◆ **YOUR INSTRUCTIONS**: Would you write out the listing verbatim and skip every picture in it?

◆ **SOURCE EXCERPT**:

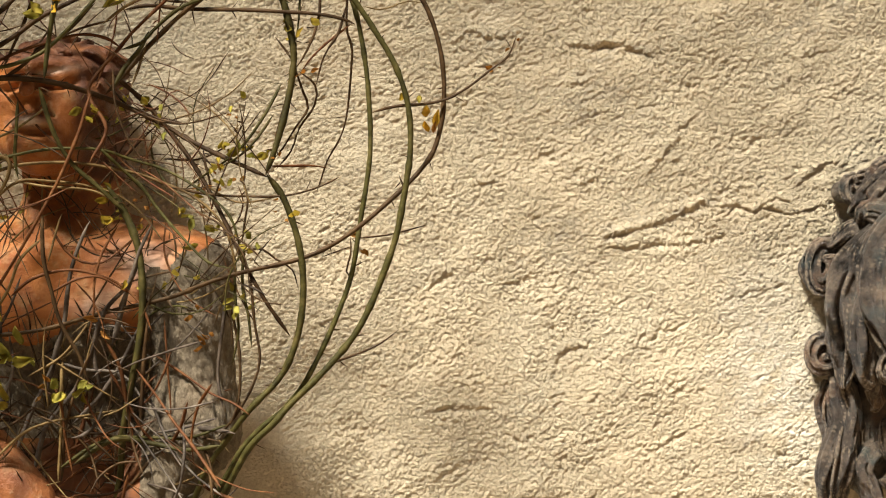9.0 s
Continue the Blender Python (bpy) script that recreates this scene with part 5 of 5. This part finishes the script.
# leaves, buds and dry flowers
for place, kind, count, size in (
    ((-0.3751, -0.2300, 0.8005), "green", 4, 1.9), ((-0.3654, -0.2300, 0.8103), "green", 3, 1.6), ((-0.3800, -0.2300, 0.7810), "petal", 2, 1.0), ((-0.3706, -0.2350, 0.7877), "green", 4, 1.8), ((-0.3612, -0.2200, 0.8042), "yellow", 3, 1.3), ((-0.2608, -0.1900, 0.8053), "green", 3, 1.1), ((-0.3149, -0.2000, 0.4416), "dry", 3, 0.8), ((-0.3328, -0.2100, 0.4771), "green", 2, 1.0), ((-0.2424, -0.1860, 0.5354), "yellow", 2, 0.6), ((-0.1471, -0.1280, 0.5669), "yellow", 3, 0.7), ((-0.1882, -0.1400, 0.5388), "yellow", 2, 0.6), ((-0.2287, -0.1760, 0.5929), "dry", 3, 0.6), ((-0.1696, -0.1360, 0.6253), "dry", 3, 0.6),
    ((-0.2718, -0.1900, 0.8103), "green", 4, 1.0), ((-0.2524, -0.1860, 0.8148), "yellow", 3, 1.1), ((-0.2369, -0.1600, 0.7988), "green", 2, 1.5), ((-0.2308, -0.1600, 0.8191), "green", 3, 0.9),
    ((-0.2923, -0.2100, 0.7881), "green", 1, 1.0), ((-0.3034, -0.2140, 0.7729), "green", 2, 1.6), ((-0.2942, -0.2160, 0.7756), "petal", 3, 0.7),
    ((-0.1573, -0.1300, 0.6460), "yellow", 6, 0.6), ((-0.1429, -0.1280, 0.6461), "green", 3, 0.75), ((-0.1698, -0.1340, 0.6428), "yellow", 4, 0.7), ((-0.1292, -0.1240, 0.6431), "yellow", 4, 0.7), ((-0.1174, -0.1220, 0.6499), "dry", 2, 0.6),
    ((0.0237, -0.0980, 0.6743), "petal", 3, 0.75), ((0.0237, -0.0980, 0.6679), "dry", 1, 0.7), ((0.0921, -0.0900, 0.7264), "dry", 3, 0.6), ((0.1066, -0.0860, 0.7490), "dry", 2, 0.5), ((0.0100, -0.1080, 0.7000), "yellow", 2, 0.6),
    ((-0.0337, -0.0980, 0.5637), "dry", 3, 0.8), ((-0.1155, -0.1200, 0.5891), "dry", 2, 0.5), ((-0.0911, -0.1080, 0.7184), "dry", 3, 0.6), ((-0.0964, -0.1080, 0.7603), "yellow", 4, 0.7), ((-0.0807, -0.1060, 0.7673), "yellow", 2, 0.6), ((-0.0986, -0.1060, 0.8040), "dry", 2, 0.6), ((-0.0739, -0.1060, 0.8040), "green", 1, 0.7),
    ((-0.2677, -0.2000, 0.6775), "yellow", 5, 0.6), ((-0.2593, -0.1900, 0.5905), "yellow", 3, 0.8), ((-0.1750, -0.1340, 0.6083), "dry", 4, 0.6), ((-0.1409, -0.1280, 0.5705), "green", 3, 0.7), ((-0.1773, -0.1360, 0.5747), "green", 3, 0.7),
    ((-0.1521, -0.1300, 0.5126), "green", 4, 0.8), ((-0.1479, -0.1300, 0.5022), "green", 3, 0.8), ((-0.1810, -0.1400, 0.4745), "dry", 4, 0.8),
    ((-0.3451, -0.2100, 0.4721), "green", 4, 1.2), ((-0.3556, -0.2140, 0.4586), "green", 2, 1.1), ((-0.3517, -0.2140, 0.4404), "yellow", 3, 1.35), ((-0.2727, -0.2000, 0.4426), "green", 3, 1.0), ((-0.2943, -0.2040, 0.4444), "green", 3, 0.9),
    ((-0.3579, -0.2080, 0.5016), "yellow", 4, 0.6), ((-0.3618, -0.2080, 0.5338), "yellow", 4, 0.7), ((-0.3732, -0.2100, 0.5758), "yellow", 3, 0.7), ((-0.2622, -0.1940, 0.4958), "dry", 2, 0.9), ((-0.1269, -0.1200, 0.3196), "yellow", 3, 0.8), ((-0.1779, -0.1300, 0.3057), "yellow", 4, 0.9),
):
    leaves(out([place])[0], kind, count, size, 1.0 + 0.5 * count / 3)


def shade_growth():
    """Unseen growth added above and beside the view: arching shoots and one mass of small leaves that shades the figure
    and upper wall.
    """
    g = random.Random(4)
    for n in range(26):
        x, z = g.uniform(-1.1, -0.62), g.uniform(0.93, 1.0)
        y = -g.uniform(0.12, 0.55)
        stem([(x, y, z), (x - g.uniform(-0.1, 0.2), y - 0.04, z + 0.15), (x - g.uniform(-0.15, 0.3), y - g.uniform(0, 0.15), z + 0.35)], 0.004, GREEN_BARK, end=0.5)
    one = LEAVES["green"][0]
    base = np.array([v.co for v in one.vertices])
    quads = np.array([p.vertices[:] for p in one.polygons if len(p.vertices) == 4])
    verts, faces = [], []
    for n in range(1150):
        if n % 8 == 1:
            p = Vector((g.uniform(-0.50, -0.37), -0.12, g.uniform(0.46, 0.62)))
        elif n % 2:
            p = Vector((g.uniform(-0.54, -0.31), -0.12, g.choice((g.uniform(0.66, 0.84), g.uniform(0.70, 0.92), g.uniform(0.66, 0.90)))))
        else:
            p = Vector((-0.52 + 0.75 * g.random() ** 1.5, -0.01, g.uniform(0.76, 1.0)))
        p += SUN_FROM * g.uniform(max(0.45, (0.93 - p.z) / SUN_FROM.z), 1.15)
        x, y, z = p.x + g.gauss(0, 0.03), p.y + g.gauss(0, 0.03), max(0.93, p.z)
        m = (Matrix.Translation((x, y, z)) @ Euler([g.uniform(0, 6.28) for _ in range(3)]).to_matrix().to_4x4() @ Matrix.Scale(g.uniform(0.9, 1.7), 4))
        faces.append(quads + len(base) * n)
        # these are put left of the view to shade the lower body
        if n >= 740:
            p = Vector((g.uniform(-0.47, -0.30), -0.14, g.uniform(0.26, 0.42))) + SUN_FROM * g.uniform(0.3, 0.6)
            edge = -0.46 * (1.8866 + p.y) / 1.8866 - 0.02
            m.translation = (min(edge, p.x), p.y, p.z)
        verts.append(base @ np.array(m.to_3x3()).T + np.array(m.translation))
    me = mesh_from("foliage", np.vstack(verts) - np.array(ROOT), np.vstack(faces), LEAF)
    tagged(part("foliage", me, SHRUB, "loose mass of small green leaves added out of view for shade"), kind="stuff")


shade_growth()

◆ **EXPECTED OUTPUT**:
9.0 s
Continue the Blender Python (bpy) script that recreates this scene with part 5 of 5. This part finishes the script.
# leaves, buds and dry flowers
for place, kind, count, size in (
    ((-0.3751, -0.2300, 0.8005), "green", 4, 1.9), ((-0.3654, -0.2300, 0.8103), "green", 3, 1.6), ((-0.3800, -0.2300, 0.7810), "petal", 2, 1.0), ((-0.3706, -0.2350, 0.7877), "green", 4, 1.8), ((-0.3612, -0.2200, 0.8042), "yellow", 3, 1.3), ((-0.2608, -0.1900, 0.8053), "green", 3, 1.1), ((-0.3149, -0.2000, 0.4416), "dry", 3, 0.8), ((-0.3328, -0.2100, 0.4771), "green", 2, 1.0), ((-0.2424, -0.1860, 0.5354), "yellow", 2, 0.6), ((-0.1471, -0.1280, 0.5669), "yellow", 3, 0.7), ((-0.1882, -0.1400, 0.5388), "yellow", 2, 0.6), ((-0.2287, -0.1760, 0.5929), "dry", 3, 0.6), ((-0.1696, -0.1360, 0.6253), "dry", 3, 0.6),
    ((-0.2718, -0.1900, 0.8103), "green", 4, 1.0), ((-0.2524, -0.1860, 0.8148), "yellow", 3, 1.1), ((-0.2369, -0.1600, 0.7988), "green", 2, 1.5), ((-0.2308, -0.1600, 0.8191), "green", 3, 0.9),
    ((-0.2923, -0.2100, 0.7881), "green", 1, 1.0), ((-0.3034, -0.2140, 0.7729), "green", 2, 1.6), ((-0.2942, -0.2160, 0.7756), "petal", 3, 0.7),
    ((-0.1573, -0.1300, 0.6460), "yellow", 6, 0.6), ((-0.1429, -0.1280, 0.6461), "green", 3, 0.75), ((-0.1698, -0.1340, 0.6428), "yellow", 4, 0.7), ((-0.1292, -0.1240, 0.6431), "yellow", 4, 0.7), ((-0.1174, -0.1220, 0.6499), "dry", 2, 0.6),
    ((0.0237, -0.0980, 0.6743), "petal", 3, 0.75), ((0.0237, -0.0980, 0.6679), "dry", 1, 0.7), ((0.0921, -0.0900, 0.7264), "dry", 3, 0.6), ((0.1066, -0.0860, 0.7490), "dry", 2, 0.5), ((0.0100, -0.1080, 0.7000), "yellow", 2, 0.6),
    ((-0.0337, -0.0980, 0.5637), "dry", 3, 0.8), ((-0.1155, -0.1200, 0.5891), "dry", 2, 0.5), ((-0.0911, -0.1080, 0.7184), "dry", 3, 0.6), ((-0.0964, -0.1080, 0.7603), "yellow", 4, 0.7), ((-0.0807, -0.1060, 0.7673), "yellow", 2, 0.6), ((-0.0986, -0.1060, 0.8040), "dry", 2, 0.6), ((-0.0739, -0.1060, 0.8040), "green", 1, 0.7),
    ((-0.2677, -0.2000, 0.6775), "yellow", 5, 0.6), ((-0.2593, -0.1900, 0.5905), "yellow", 3, 0.8), ((-0.1750, -0.1340, 0.6083), "dry", 4, 0.6), ((-0.1409, -0.1280, 0.5705), "green", 3, 0.7), ((-0.1773, -0.1360, 0.5747), "green", 3, 0.7),
    ((-0.1521, -0.1300, 0.5126), "green", 4, 0.8), ((-0.1479, -0.1300, 0.5022), "green", 3, 0.8), ((-0.1810, -0.1400, 0.4745), "dry", 4, 0.8),
    ((-0.3451, -0.2100, 0.4721), "green", 4, 1.2), ((-0.3556, -0.2140, 0.4586), "green", 2, 1.1), ((-0.3517, -0.2140, 0.4404), "yellow", 3, 1.35), ((-0.2727, -0.2000, 0.4426), "green", 3, 1.0), ((-0.2943, -0.2040, 0.4444), "green", 3, 0.9),
    ((-0.3579, -0.2080, 0.5016), "yellow", 4, 0.6), ((-0.3618, -0.2080, 0.5338), "yellow", 4, 0.7), ((-0.3732, -0.2100, 0.5758), "yellow", 3, 0.7), ((-0.2622, -0.1940, 0.4958), "dry", 2, 0.9), ((-0.1269, -0.1200, 0.3196), "yellow", 3, 0.8), ((-0.1779, -0.1300, 0.3057), "yellow", 4, 0.9),
):
    leaves(out([place])[0], kind, count, size, 1.0 + 0.5 * count / 3)


def shade_growth():
    """Unseen growth added above and beside the view: arching shoots and one mass of small leaves that shades the figure
    and upper wall.
    """
    g = random.Random(4)
    for n in range(26):
        x, z = g.uniform(-1.1, -0.62), g.uniform(0.93, 1.0)
        y = -g.uniform(0.12, 0.55)
        stem([(x, y, z), (x - g.uniform(-0.1, 0.2), y - 0.04, z + 0.15), (x - g.uniform(-0.15, 0.3), y - g.uniform(0, 0.15), z + 0.35)], 0.004, GREEN_BARK, end=0.5)
    one = LEAVES["green"][0]
    base = np.array([v.co for v in one.vertices])
    quads = np.array([p.vertices[:] for p in one.polygons if len(p.vertices) == 4])
    verts, faces = [], []
    for n in range(1150):
        if n % 8 == 1:
            p = Vector((g.uniform(-0.50, -0.37), -0.12, g.uniform(0.46, 0.62)))
        elif n % 2:
            p = Vector((g.uniform(-0.54, -0.31), -0.12, g.choice((g.uniform(0.66, 0.84), g.uniform(0.70, 0.92), g.uniform(0.66, 0.90)))))
        else:
            p = Vector((-0.52 + 0.75 * g.random() ** 1.5, -0.01, g.uniform(0.76, 1.0)))
        p += SUN_FROM * g.uniform(max(0.45, (0.93 - p.z) / SUN_FROM.z), 1.15)
        x, y, z = p.x + g.gauss(0, 0.03), p.y + g.gauss(0, 0.03), max(0.93, p.z)
        m = (Matrix.Translation((x, y, z)) @ Euler([g.uniform(0, 6.28) for _ in range(3)]).to_matrix().to_4x4() @ Matrix.Scale(g.uniform(0.9, 1.7), 4))
        faces.append(quads + len(base) * n)
        # these are put left of the view to shade the lower body
        if n >= 740:
            p = Vector((g.uniform(-0.47, -0.30), -0.14, g.uniform(0.26, 0.42))) + SUN_FROM * g.uniform(0.3, 0.6)
            edge = -0.46 * (1.8866 + p.y) / 1.8866 - 0.02
            m.translation = (min(edge, p.x), p.y, p.z)
        verts.append(base @ np.array(m.to_3x3()).T + np.array(m.translation))
    me = mesh_from("foliage", np.vstack(verts) - np.array(ROOT), np.vstack(faces), LEAF)
    tagged(part("foliage", me, SHRUB, "loose mass of small green leaves added out of view for shade"), kind="stuff")


shade_growth()